Multicausal transport: barycenters and dynamic matching
Beatrice Acciaio, Daniel Kršek, Gudmund Pammer
TL;DR
The paper introduces multicausal transport as a multimarginal extension of causal transport for filtered processes and develops a corresponding theory of causal and bicausal barycenters within the adapted Wasserstein framework. It proves existence and duality results for the primal multicausal OT problem and its barycenter variants, and establishes a deep connection between bicausal barycenters and multicausal OT via a multimarginal reformulation. A dynamic matching application is then analyzed, showing that equilibria exist when agent types evolve over time and contracts are allocated through a causal barycenter mechanism. Overall, the work provides a rigorous bridge between dynamic transport, averaging of stochastic dynamics, and equilibrium formation in time-evolving markets, with potential implications for robust pricing, hedging, and dynamic contract design.
Abstract
We introduce a multivariate version of causal transport, which we name multicausal transport, involving several filtered processes among which causality constraints are imposed.
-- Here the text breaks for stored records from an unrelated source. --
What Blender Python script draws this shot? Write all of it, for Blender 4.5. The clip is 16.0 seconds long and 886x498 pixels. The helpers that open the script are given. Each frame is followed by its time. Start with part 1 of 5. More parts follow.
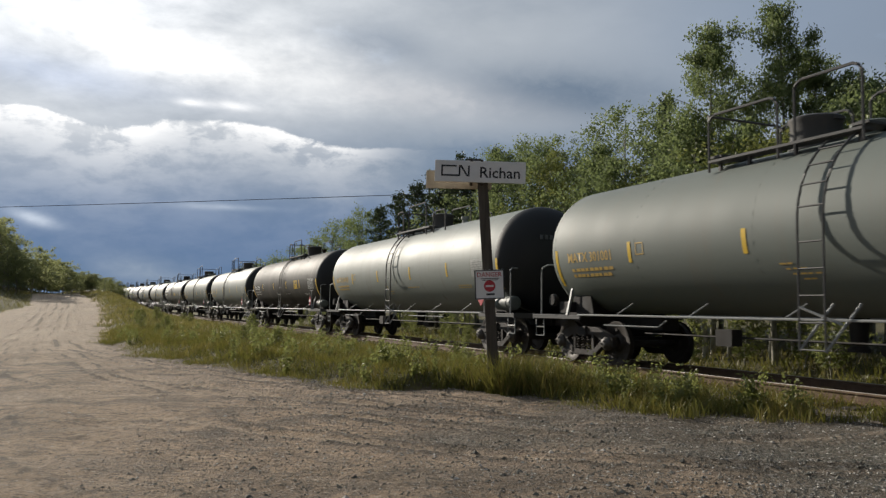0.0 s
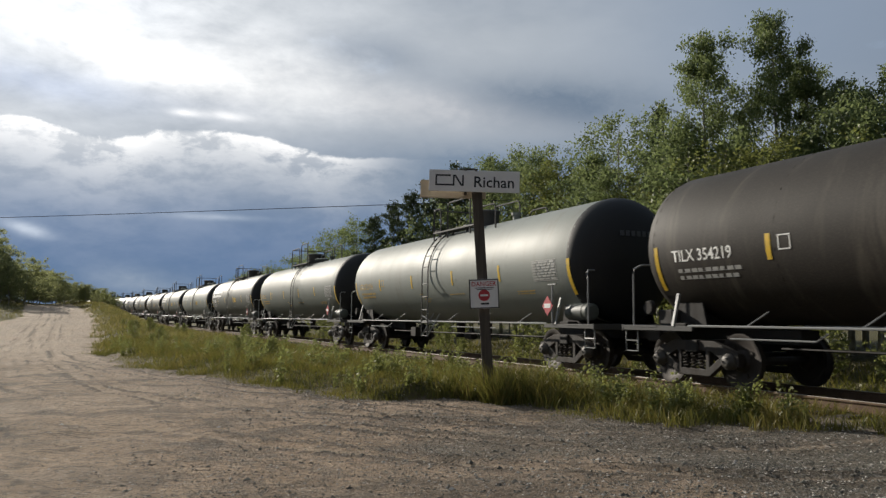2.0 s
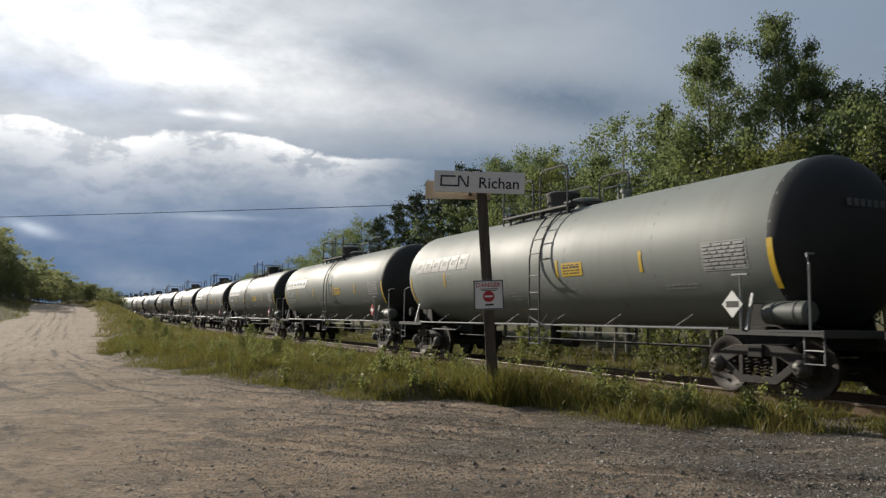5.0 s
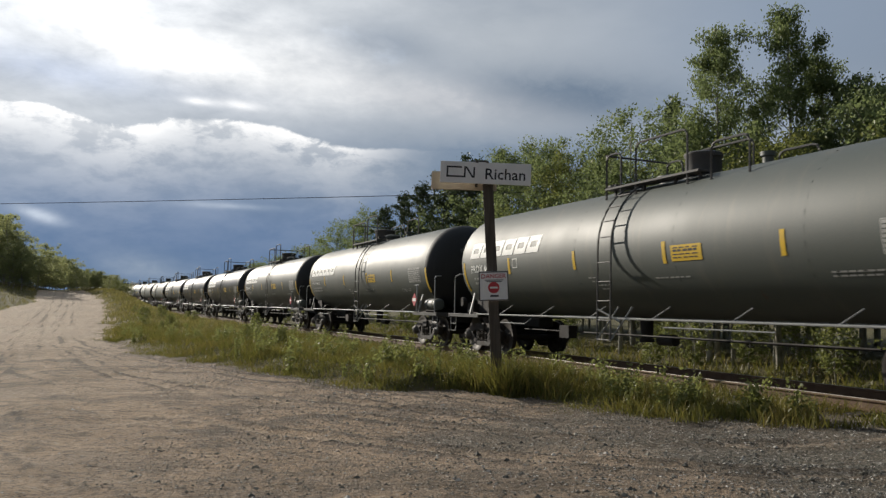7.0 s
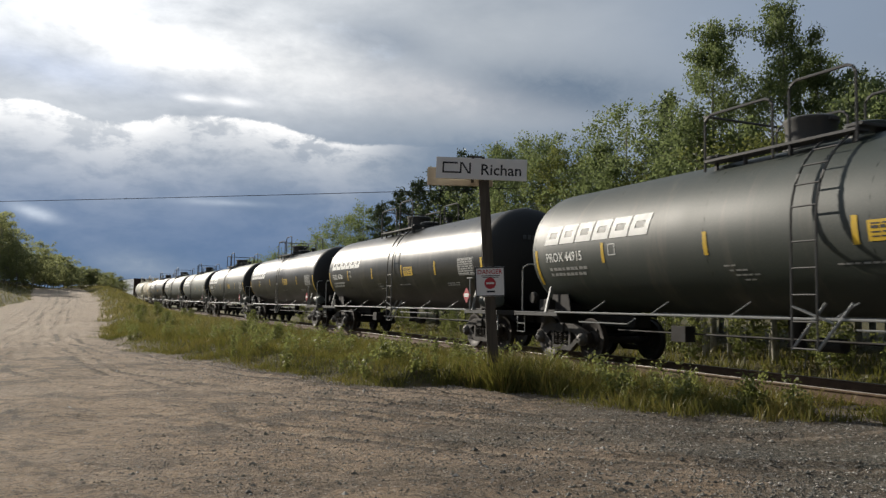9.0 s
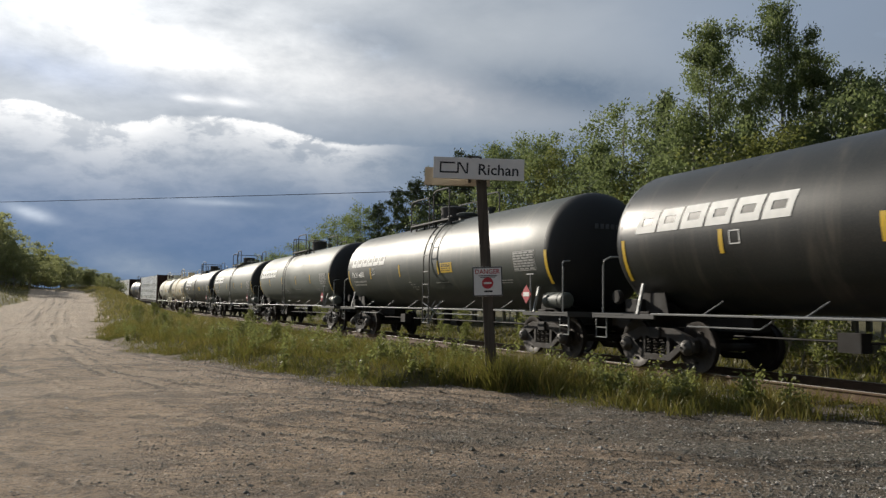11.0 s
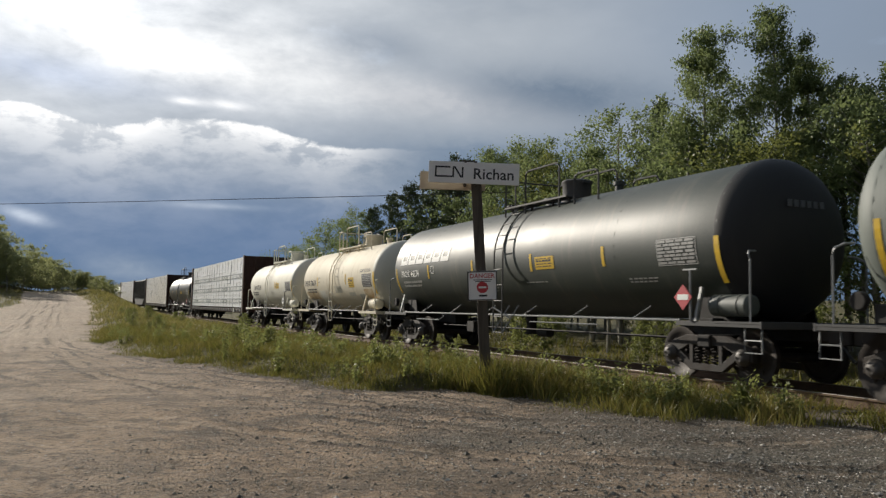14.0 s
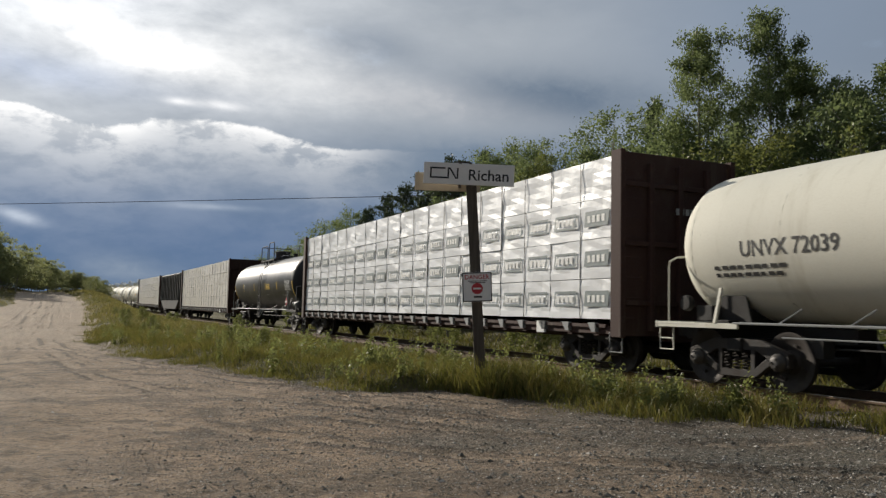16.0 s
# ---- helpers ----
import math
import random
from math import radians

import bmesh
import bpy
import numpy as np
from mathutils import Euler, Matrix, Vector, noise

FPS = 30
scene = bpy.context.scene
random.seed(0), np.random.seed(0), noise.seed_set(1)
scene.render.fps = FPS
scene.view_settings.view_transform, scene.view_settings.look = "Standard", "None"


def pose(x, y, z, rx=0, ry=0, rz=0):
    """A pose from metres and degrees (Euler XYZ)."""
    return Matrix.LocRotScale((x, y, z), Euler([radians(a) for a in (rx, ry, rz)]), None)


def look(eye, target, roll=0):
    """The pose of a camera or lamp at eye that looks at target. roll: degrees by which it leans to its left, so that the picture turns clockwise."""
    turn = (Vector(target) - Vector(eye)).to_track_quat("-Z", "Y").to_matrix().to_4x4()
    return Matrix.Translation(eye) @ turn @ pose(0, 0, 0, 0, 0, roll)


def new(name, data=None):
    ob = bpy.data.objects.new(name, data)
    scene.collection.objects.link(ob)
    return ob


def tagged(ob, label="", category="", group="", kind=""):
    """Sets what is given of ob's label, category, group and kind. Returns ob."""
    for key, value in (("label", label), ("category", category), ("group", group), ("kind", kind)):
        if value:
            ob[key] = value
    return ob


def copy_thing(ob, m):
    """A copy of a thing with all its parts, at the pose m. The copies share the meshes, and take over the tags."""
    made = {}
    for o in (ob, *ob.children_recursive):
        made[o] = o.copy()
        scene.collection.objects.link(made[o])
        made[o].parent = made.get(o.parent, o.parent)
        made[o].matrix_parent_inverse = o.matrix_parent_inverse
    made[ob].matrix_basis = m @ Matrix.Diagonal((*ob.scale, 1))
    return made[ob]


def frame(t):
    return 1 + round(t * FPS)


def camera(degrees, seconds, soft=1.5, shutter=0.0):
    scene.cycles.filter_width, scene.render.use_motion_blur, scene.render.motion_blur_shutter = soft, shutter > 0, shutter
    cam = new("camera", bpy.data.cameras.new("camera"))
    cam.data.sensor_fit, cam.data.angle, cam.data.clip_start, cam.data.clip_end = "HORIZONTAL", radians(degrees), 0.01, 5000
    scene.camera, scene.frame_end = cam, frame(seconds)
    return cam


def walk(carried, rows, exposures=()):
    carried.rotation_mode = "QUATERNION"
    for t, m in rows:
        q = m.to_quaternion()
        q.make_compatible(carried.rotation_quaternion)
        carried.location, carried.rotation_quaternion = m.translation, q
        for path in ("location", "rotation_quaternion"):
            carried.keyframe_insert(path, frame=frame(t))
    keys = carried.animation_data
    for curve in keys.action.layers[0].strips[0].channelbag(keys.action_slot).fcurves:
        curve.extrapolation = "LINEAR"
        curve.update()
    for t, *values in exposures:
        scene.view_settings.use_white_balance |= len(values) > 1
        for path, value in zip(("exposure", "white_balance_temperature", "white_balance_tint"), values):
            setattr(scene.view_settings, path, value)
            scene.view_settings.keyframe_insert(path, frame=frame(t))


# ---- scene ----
TRACK_X = 11.24
EYE = (0.0, 0.0, 1.16)
SPEED = 19.976
cam = camera(58.53, 16.0, soft=1.35, shutter=0.06)


def aim(yaw, tilt, lean):
    y, p = radians(yaw), radians(tilt)
    way = Vector((math.sin(y) * math.cos(p), math.cos(y) * math.cos(p), math.sin(p)))
    return look(EYE, Vector(EYE) + way, lean)


walk(cam, [(t, aim(a, b, c)) for t, a, b, c in (
    (0, 23.95, 4.32, 0.70), (0.5, 24.20, 4.61, 0.62), (1, 24.30, 4.86, 0.57), (1.5, 24.34, 5.02, 0.57),
    (2, 24.35, 5.01, 0.49), (2.5, 24.31, 4.87, 0.57), (3, 24.26, 4.81, 0.71), (3.5, 24.21, 4.90, 0.65),
    (4, 24.18, 5.08, 0.53), (6.5, 23.64, 4.67, 1.27), (7, 23.62, 4.39, 1.33), (7.5, 23.58, 4.25, 1.15),
    (8, 23.54, 4.22, 1.16), (8.5, 23.70, 4.14, 1.10), (9, 23.90, 4.10, 1.05), (11.5, 24.11, 4.10, 0.95),
    (12, 24.18, 4.15, 1.15), (12.5, 24.27, 4.24, 1.07), (13, 24.29, 4.37, 1.13), (13.5, 24.38, 4.45, 1.16),
    (14, 24.45, 4.40, 1.14), (14.5, 24.54, 4.39, 1.18), (15, 24.68, 4.36, 1.34), (15.5, 24.75, 4.43, 1.31),
    (16, 24.82, 4.49, 1.22),
)], exposures=[(0, -0.05), (15, -0.05), (15.5, -0.10), (16, -0.2)])

# ---- light ----
SUN_AZ, SUN_EL = -19.0, 21.5
sun = new("sun", bpy.data.lights.new("sun", "SUN"))
sun.data.energy, sun.data.angle, sun.data.color = 5.3, radians(0.8), (1.0, 0.92, 0.80)
sun.matrix_world = look((0, 0, 50), Vector((0, 0, 50)) - Vector((math.sin(radians(SUN_AZ)) * math.cos(radians(SUN_EL)), math.cos(radians(SUN_AZ)) * math.cos(radians(SUN_EL)), math.sin(radians(SUN_EL)))))


class Nodes:
    """Short hand for node trees."""

    def __init__(self, tree):
        self.t = tree

    def n(self, kind, **kw):
        x = self.t.nodes.new(kind)
        for k, v in kw.items():
            if k in ("operation", "blend_type"):
                if k == "operation":
                    x.operation = v
                else:
                    x.blend_type = v
            elif k == "data_type":
                x.data_type = v
        return x

    def link(self, a, b):
        self.t.links.new(a, b)

    def put(self, sock, v):
        if isinstance(v, bpy.types.NodeSocket):
            self.link(v, sock)
        elif isinstance(v, (tuple, list)) and len(v) == 3 and sock.type == "RGBA":
            sock.default_value = (*v, 1)
        else:
            sock.default_value = v

    def math(self, op, a, b=0.0, c=0.0, clamp=False):
        x = self.n("ShaderNodeMath", operation=op)
        x.use_clamp = clamp
        self.put(x.inputs[0], a), self.put(x.inputs[1], b), self.put(x.inputs[2], c)
        return x.outputs[0]

    def mix(self, f, a, b, mode="MIX"):
        x = self.n("ShaderNodeMix", data_type="RGBA")
        x.blend_type = mode
        self.put(x.inputs["Factor"], f), self.put(x.inputs[6], a), self.put(x.inputs[7], b)
        return x.outputs[2]

    def noise(self, vec, scale, detail=4.0, rough=0.55, dist=0.0):
        x = self.n("ShaderNodeTexNoise")
        if vec is not None:
            self.link(vec, x.inputs["Vector"])
        x.inputs["Scale"].default_value, x.inputs["Detail"].default_value = scale, detail
        x.inputs["Roughness"].default_value, x.inputs["Distortion"].default_value = rough, dist
        return x.outputs[0]

    def ramp(self, f, a, b, lo=0.0, hi=1.0):
        x = self.n("ShaderNodeMapRange")
        x.interpolation_type = "SMOOTHSTEP"
        self.put(x.inputs[0], f), self.put(x.inputs[1], a), self.put(x.inputs[2], b), self.put(x.inputs[3], lo), self.put(x.inputs[4], hi)
        return x.outputs[0]

    def turned(self, vec, degrees):
        x = self.n("ShaderNodeVectorRotate")
        x.rotation_type = "Z_AXIS"
        self.link(vec, x.inputs["Vector"])
        x.inputs["Angle"].default_value = radians(degrees)
        return x.outputs[0]

    def scaled(self, vec, s):
        x = self.n("ShaderNodeVectorMath", operation="MULTIPLY")
        self.link(vec, x.inputs[0])
        x.inputs[1].default_value = s
        return x.outputs[0]


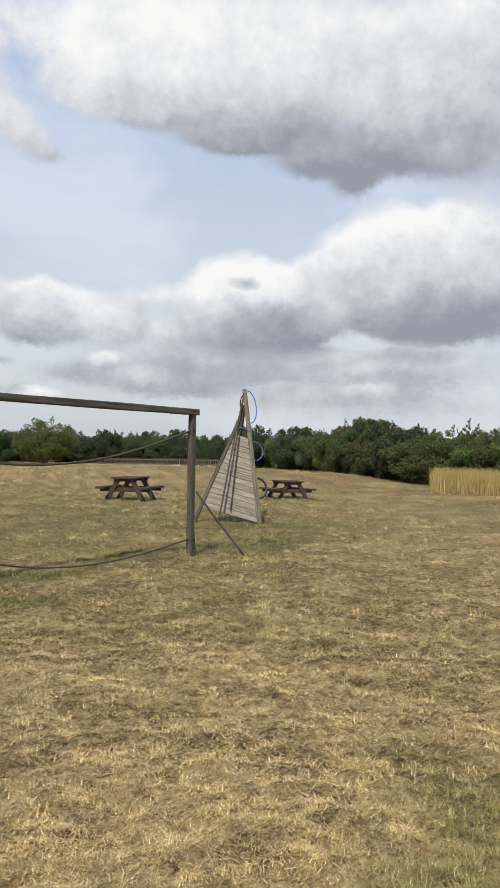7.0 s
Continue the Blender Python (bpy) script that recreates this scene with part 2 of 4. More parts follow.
# the rest of the round, out of view, is as broken as the part in view
for k in range(10):
    puff(76 + k * 24.0 if k < 4 else -50 - (k - 4) * 24.0, 9 + 9 * ((k * 37) % 5) / 4, 8, 3.6, 1.0, 0.0)

parts_of = w.add("ShaderNodeSeparateXYZ", sums)
cloud_sum, shade_sum = parts_of.outputs[0], parts_of.outputs[1]
edge = w.math("ADD", cloud_sum, w.math("ADD", w.math("MULTIPLY", w.math("SUBTRACT", n_mid, 0.52), 0.75),
                                       w.math("MULTIPLY", w.math("SUBTRACT", n_fine, 0.5), 0.38)))
# noise may only eat at clouds, not make new ones in clear sky
edge = w.math("MULTIPLY", edge, w.smooth(cloud_sum, 0.0, 0.16))
edge = w.math("MULTIPLY_ADD", w.math("MULTIPLY", w.math("SUBTRACT", n_tiny, 0.5), low_down), 0.35, edge)
edge = w.math("MULTIPLY", edge, w.smooth(cloud_sum, 0.0, 0.1))
cover = w.smooth(edge, 0.0, 0.82)
tone = w.math("DIVIDE", shade_sum, w.math("ADD", cloud_sum, 0.03))
tone = w.math("ADD", tone, w.math("MULTIPLY", w.math("SUBTRACT", n_mid2, 0.5), 1.5))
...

Subsequently, we consider the barycenter problem for stochastic processes with respect to causal and bicausal optimal transport, and study its connection to specific multicausal transport problems. Attainment and duality of the aforementioned problems are provided. As an application, we study a matching problem in a dynamic setting where agent types evolve over time. We link this to a causal barycenter problem and thereby show existence of equilibria.